• Given exercise
Leave out the pictures and repeat the rest of the material exactly.

********************

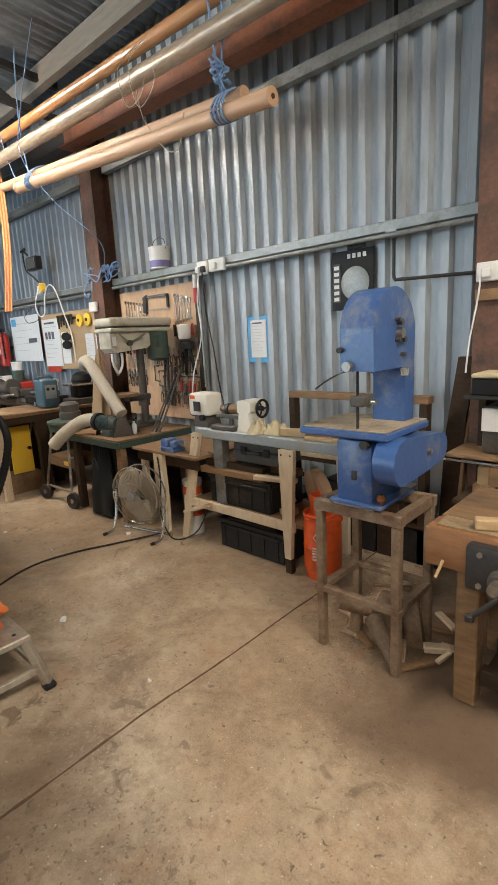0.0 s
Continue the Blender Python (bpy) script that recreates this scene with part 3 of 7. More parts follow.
bm = B()
dx = XS[:8] + [-2.9, -2.97, -3.05, -3.15, -3.25, -3.35, -3.45, -3.55, -3.64, -3.8, -4.0, -4.3, -4.6, -4.9, -5.2, -5.5, -5.8, -6.1, -6.3]
for side in (1, -1):
    rows = []
    for x in dx:
        hb, lim = smooth_at(x)[0], deck_limit(x)
        rows.append([bm.verts.new((x, CY + side * hb * (lim + (1 - lim) * k / 8), deck_z(x, lim + (1 - lim) * k / 8) + 0.006)) for k in range(9)])
    for a, b in zip(rows, rows[1:]):
        for k in range(8):
            bm.faces.new((a[k], a[k + 1], b[k + 1], b[k]))
bmesh.ops.remove_doubles(bm, verts=bm.verts, dist=0.002)
deck = part("deck", bm, M_DECK, boat, "mahogany deck, varnish half sanded off")
so = deck.modifiers.new("ply", "SOLIDIFY")
so.thickness, so.offset = 0.010, -1
for side in (1, -1):
    pts = [(x, CY + side * (smooth_at(x)[0] + 0.006), smooth_at(x)[1] - 0.004) for x in XS]
    part("rubbing_strake", tube(B(), spline([(-2.042, CY + side * 0.006, 0.998)] + pts[1:], 3), 0.0105, 8), M_STRAKE, boat, "dark varnished rubbing strake")
    pts = [(APEX_X + 0.03, CY, deck_z(-2.97, 0) + 0.012)]
    for k in range(1, 9):
        x = APEX_X + (SHOULDER_X - 0.05 - APEX_X) * k / 8
        f = min(0.98, (k / 8) * 0.93)
        pts.append((x, CY + side * smooth_at(x)[0] * f, deck_z(x, f) + 0.012))
    part("spray_rail", strip(pts, 0.007, -0.014, 0.012, side), M_DARKMAHOG, boat, "dark V-shaped spray coaming")
    part("spray_board", strip([Vector(p) + Vector((-0.007, 0, 0.0)) for p in pts], 0.10, -0.004, 0.020, side), M_SANDEDPINK, boat, "sanded pale ledge behind the spray coaming")
    pts = [(x, CY + side * inner_half(x), deck_z(x, deck_limit(x)) + 0.004) for x in (-3.66, -3.8, -4.0, -4.3, -4.6, -4.9, -5.2, -5.5, -5.8, -6.1, -6.28)]
    part("side_coaming", tape(pts, 0.018, -0.022, 0.024), M_MAHOG, boat)
# transom with two flaps
hb, zs = smooth_at(-6.30)[:2]
bm = B()
sec = hull_section(-6.30)
outline = [(y, z) for y, z in sec] + [(0.0, zs + 0.055)] + [(-y, z) for y, z in sec[::-1]][:-1]
prism(bm, outline, frame_m((-6.31, CY, 0), (0, 1, 0), (0, 0, 1)), 0.025)
part("transom", bm, M_INNERWOOD, boat, "varnished mahogany transom")
part("transom_cap", beam(B(), (-6.29, CY - hb + 0.02, zs + 0.03), (-6.29, CY + hb - 0.02, zs + 0.03), 0.05, 0.03, 0.006), M_MAHOG, boat)
for side in (1, -1):
    f = part("transom_flap", box(B(), -6.286, -6.278, CY + side * 0.05, CY + side * 0.36, 0.86, 0.96, 0.003), M_DARKSTEEL, boat, "dark open drain flap")
part("rudder_fitting", box(B(), -6.34, -6.24, CY - 0.03, CY + 0.03, 1.08, 1.15, 0.008), M_GREYPLASTIC, boat)
M_BENCHWOOD2 = mat("sanded_brown_slat", (0.40, 0.26, 0.155), 0.6, 0, 0.2, 40, 3, 0.08, stretch=(0.2, 1, 1))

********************

• Task result
0.0 s
Continue the Blender Python (bpy) script that recreates this scene with part 3 of 7. More parts follow.
bm = B()
dx = XS[:8] + [-2.9, -2.97, -3.05, -3.15, -3.25, -3.35, -3.45, -3.55, -3.64, -3.8, -4.0, -4.3, -4.6, -4.9, -5.2, -5.5, -5.8, -6.1, -6.3]
for side in (1, -1):
    rows = []
    for x in dx:
        hb, lim = smooth_at(x)[0], deck_limit(x)
        rows.append([bm.verts.new((x, CY + side * hb * (lim + (1 - lim) * k / 8), deck_z(x, lim + (1 - lim) * k / 8) + 0.006)) for k in range(9)])
    for a, b in zip(rows, rows[1:]):
        for k in range(8):
            bm.faces.new((a[k], a[k + 1], b[k + 1], b[k]))
bmesh.ops.remove_doubles(bm, verts=bm.verts, dist=0.002)
deck = part("deck", bm, M_DECK, boat, "mahogany deck, varnish half sanded off")
so = deck.modifiers.new("ply", "SOLIDIFY")
so.thickness, so.offset = 0.010, -1
for side in (1, -1):
    pts = [(x, CY + side * (smooth_at(x)[0] + 0.006), smooth_at(x)[1] - 0.004) for x in XS]
    part("rubbing_strake", tube(B(), spline([(-2.042, CY + side * 0.006, 0.998)] + pts[1:], 3), 0.0105, 8), M_STRAKE, boat, "dark varnished rubbing strake")
    pts = [(APEX_X + 0.03, CY, deck_z(-2.97, 0) + 0.012)]
    for k in range(1, 9):
        x = APEX_X + (SHOULDER_X - 0.05 - APEX_X) * k / 8
        f = min(0.98, (k / 8) * 0.93)
        pts.append((x, CY + side * smooth_at(x)[0] * f, deck_z(x, f) + 0.012))
    part("spray_rail", strip(pts, 0.007, -0.014, 0.012, side), M_DARKMAHOG, boat, "dark V-shaped spray coaming")
    part("spray_board", strip([Vector(p) + Vector((-0.007, 0, 0.0)) for p in pts], 0.10, -0.004, 0.020, side), M_SANDEDPINK, boat, "sanded pale ledge behind the spray coaming")
    pts = [(x, CY + side * inner_half(x), deck_z(x, deck_limit(x)) + 0.004) for x in (-3.66, -3.8, -4.0, -4.3, -4.6, -4.9, -5.2, -5.5, -5.8, -6.1, -6.28)]
    part("side_coaming", tape(pts, 0.018, -0.022, 0.024), M_MAHOG, boat)
# transom with two flaps
hb, zs = smooth_at(-6.30)[:2]
bm = B()
sec = hull_section(-6.30)
outline = [(y, z) for y, z in sec] + [(0.0, zs + 0.055)] + [(-y, z) for y, z in sec[::-1]][:-1]
prism(bm, outline, frame_m((-6.31, CY, 0), (0, 1, 0), (0, 0, 1)), 0.025)
part("transom", bm, M_INNERWOOD, boat, "varnished mahogany transom")
part("transom_cap", beam(B(), (-6.29, CY - hb + 0.02, zs + 0.03), (-6.29, CY + hb - 0.02, zs + 0.03), 0.05, 0.03, 0.006), M_MAHOG, boat)
for side in (1, -1):
    f = part("transom_flap", box(B(), -6.286, -6.278, CY + side * 0.05, CY + side * 0.36, 0.86, 0.96, 0.003), M_DARKSTEEL, boat, "dark open drain flap")
part("rudder_fitting", box(B(), -6.34, -6.24, CY - 0.03, CY + 0.03, 1.08, 1.15, 0.008), M_GREYPLASTIC, boat)
M_BENCHWOOD2 = mat("sanded_brown_slat", (0.40, 0.26, 0.155), 0.6, 0, 0.2, 40, 3, 0.08, stretch=(0.2, 1, 1))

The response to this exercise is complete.